3rd March, 2003
Ministry of Commerce & Industry  


SEZs TO PROMOTE INVESTMENT IN EXPORT ORIENTED ACTIVITIES


Special Economic Zones (SEZs) are being established in various parts of the country in order to promote investments in export oriented activities. The major differences between Export Processing Zones (EPZs) and Special Economic Zones (SEZs) are (i) no minimum export performance stipulation for SEZ units, (ii) domestic sales on payment of fully duty allowed for SEZ units against a ceiling of 50% of exports for EPZ units (iii) retention of 100% export earnings by SEZ units in EEFC account; for EPZs this is restricted to 70% (iv) simplified custom and central excise procedure in SEZs.

Government had announced a SEZ Scheme in April 2000. The scheme envisages setting up of SEZ in the public, private, joint sectors or by the State Governments.

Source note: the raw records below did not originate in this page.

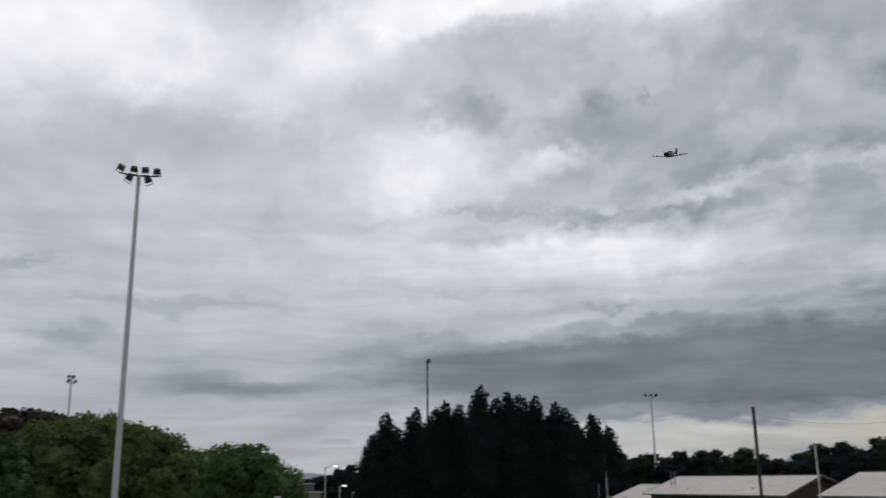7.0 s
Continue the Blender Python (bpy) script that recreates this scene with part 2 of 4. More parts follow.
wisp(-1.8, 17.7, 1.22, 0.90, 17, 0.119, 0.82)
wisp(0.4, 14.9, 2.52, 1.13, -2, 0.093, 0.82)
wisp(0.9, 17.3, 1.95, 0.61, -22, 0.060, 0.82)
wisp(3.6, 17.4, 0.61, 0.61, 29, 0.060, 0.82)
wisp(16.8, 27.5, 1.50, 1.09, -5, 0.119, 0.92)
wisp(7.1, 30.2, 0.64, 1.42, 1, 0.111, 0.82)
wisp(28.5, 32.1, 0.53, 0.63, 13, 0.076, 0.82)
wisp(5.1, 33.3, 2.37, 3.47, 0, 0.043, 1)
wisp(1.1, 32.2, 1.68, 3.32, 8, -0.043, 0.82)
wisp(8.4, 29.8, 1.27, 1.26, 2, -0.043, 0.82)
wisp(0.2, 28.3, 4.85, 1.00, 3, -0.036, 0.82)
wisp(-22.8, 30.4, 1.25, 0.90, 28, -0.058, 0.72)
wisp(-25.5, 27.7, 2.04, 1.49, 6, -0.058, 0.72)
wisp(-28.4, 26.7, 2.02, 0.95, 0, -0.079, 0.72)
wisp(-26.1, 25.4, 3.12, 0.74, -2, -0.050, 0.72)
wisp(-26.7, 27.4, 0.81, 0.58, -16, 0.085, 0.72)
wisp(-14.4, 25.8, 5.76, 0.95, 3, 0.085, 0.82)
wisp(-21.4, 25.0, 2.18, 1.60, 30, 0.102, 0.82)
wisp(-17.1, 30.8, 3.31, 2.32, 19, -0.029, 1)
wisp(-14.9, 24.3, 5.37, 0.79, 1, -0.029, 0.82)
wisp(20.0, 22.2, 3.29, 1.08, -3, -0.065, 0.67)
wisp(17.0, 22.3, 5.66, 1.10, -4, -0.036, 0.82)
wisp(24.2, 24.0, 1.08, 1.53, -46, -0.029, 0.82)
wisp(23.6, 29.1, 2.16, 0.82, 4, -0.050, 0.82)
wisp(7.2, 23.0, 3.69, 1.05, -25, -0.043, 0.82)
wisp(11.3, 19.7, 3.23, 0.96, 1, -0.058, 0.72)
wisp(8.3, 19.0, 6.40, 0.61, -4, -0.043, 0.82)
wisp(-6.9, 16.9, 3.69, 1.45, -5, -0.058, 0.72)
wisp(-1.3, 12.7, 2.26, 1.84, -3, -0.065, 0.72)
wisp(-3.5, 11.2, 3.20, 1.59, -13, -0.043, 0.82)
wisp(2.4, 16.4, 1.06, 1.14, -2, -0.050, 0.82)
wisp(25.2, 18.3, 4.12, 0.74, -7, 0.043, 0.82)
wisp(11.6, 18.3, 3.61, 0.60, 4, 0.060, 0.82)
wisp(19.8, 16.4, 1.16, 0.58, 24, 0.043, 0.82)
wisp(17.2, 15.6, 1.95, 0.50, -3, 0.043, 0.72)
wisp(-6.3, 14.7, 2.09, 0.60, 6, 0.068, 0.82)
wisp(-7.2, 12.5, 0.88, 0.48, 16, 0.068, 0.82)
wisp(-11.2, 12.6, 3.19, 0.43, -2, 0.043, 0.82)
wisp(-14.4, 9.9, 3.77, 0.50, -3, 0.043, 0.82)
wisp(-18.4, 9.5, 1.30, 0.34, -9, -0.079, 0.72)
wisp(-8.2, 7.8, 2.02, 0.35, -9, -0.058, 0.72)
wisp(-3.2, 6.6, 3.63, 0.61, 0, -0.101, 0.67)
wisp(-9.1, 6.4, 1.39, 0.34, -4, -0.043, 0.72)
wisp(-3.1, 5.1, 2.42, 0.42, -6, -0.072, 0.72)
wisp(-22.1, 8.5, 1.03, 0.33, -6, -0.036, 0.72)
wisp(22.1, 8.9, 1.17, 0.59, 6, -0.058, 0.72)
wisp(6.8, 9.9, 6.74, 0.35, -7, 0.043, 0.82)
wisp(18.9, 11.5, 7.31, 0.56, -5, 0.034, 0.92)
wisp(3.2, 8.3, 5.17, 0.43, -10, -0.043, 0.72)
wisp(13.1, 10.1, 5.74, 0.58, -4, -0.029, 0.82)
wisp(-25.9, 15.2, 1.40, 0.63, -10, -0.043, 0.72)
wisp(-28.1, 20.9, 2.04, 0.62, -8, -0.036, 0.72)
wisp(-27.1, 19.4, 2.06, 0.48, -12, -0.029, 0.72)
wisp(6.8, 14.4, 1.60, 1.60, -1, 0.034, 0.92)
wisp(11.2, 15.4, 2.74, 1.99, 11, -0.029, 0.92)
wisp(-13.5, 14.0, 2.29, 0.99, -37, -0.029, 0.92)
wisp(44.0, 33.6, 6.88, 3.26, 9, 0.043, 1)
wisp(31.1, 32.4, 0.43, 0.70, 1, 0.060, 0.82)
wisp(32.8, 36.8, 4.19, 0.98, -7, -0.043, 0.92)
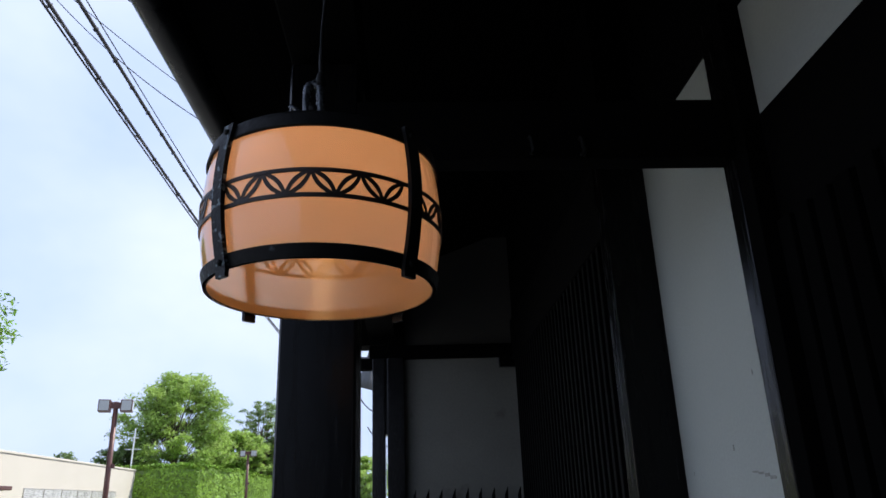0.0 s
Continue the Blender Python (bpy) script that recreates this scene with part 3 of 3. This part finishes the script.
part("ferrule", lathe([(0.0, 2.284), (0.008, 2.284), (0.009, 2.29), (0.006, 2.305), (0.0035, 2.31), (0.0, 2.31)], 20), M_IRON, gear, smooth=True).location.x = -0.010
part("cord", tube([(-0.009, 0, 2.28), (-0.011, 0, 2.33), (-0.010, 0.0, 2.38), (-0.005, 0, 2.47), (-0.004, 0, 2.6), (-0.012, 0, 2.85), (-0.01, 0, roof_z(0) + 0.08)], 0.0032, 8), M_IRON, gear, smooth=True)

for x, z in ((0.432, 2.53), (0.562, 2.525)):
    ob = thing("beam_hook", "small iron hook screwed under the tie beam", "hook", (x, 0.668, z), "beam hooks")
    part("shank", tube([(0, 0.01, 0.03), (0, -0.006, 0.03), (0, -0.012, 0.02), (0.004, -0.012, -0.012), (0.0, -0.014, -0.024), (-0.008, -0.014, -0.022)], 0.006, 8), M_IRON, ob, smooth=True)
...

Further, the existing EPZs could also be converted into SEZs. In accordance with the above policy, 8 existing EPZs are located at Santa Cruz (Maharashtra), Cochin (Kerala), Kandla and Surat (Gujarat), Chennai (Tamil Nadu), Visakhapatnam (Andhra Pradesh), Falta (West Bengal) and NOIDA (Uttar Pradesh) have been converted into SEZs.

Based on detailed project reports submitted by the State Governments/private promoters, 3 new SEZs have been formally approved. In addition, ‘in principle’ approval has been granted for setting up of 14 new SEZs. Since the SEZs have been approved for establishment in the private/joint sector/by the State Governments, it is not possible to indicate a time frame for operationalisation of the Zones. This was stated by Shri Rajiv Pratap Rudy, Minister of State for Commerce & Industry, in a written reply in the Rajya Sabha today.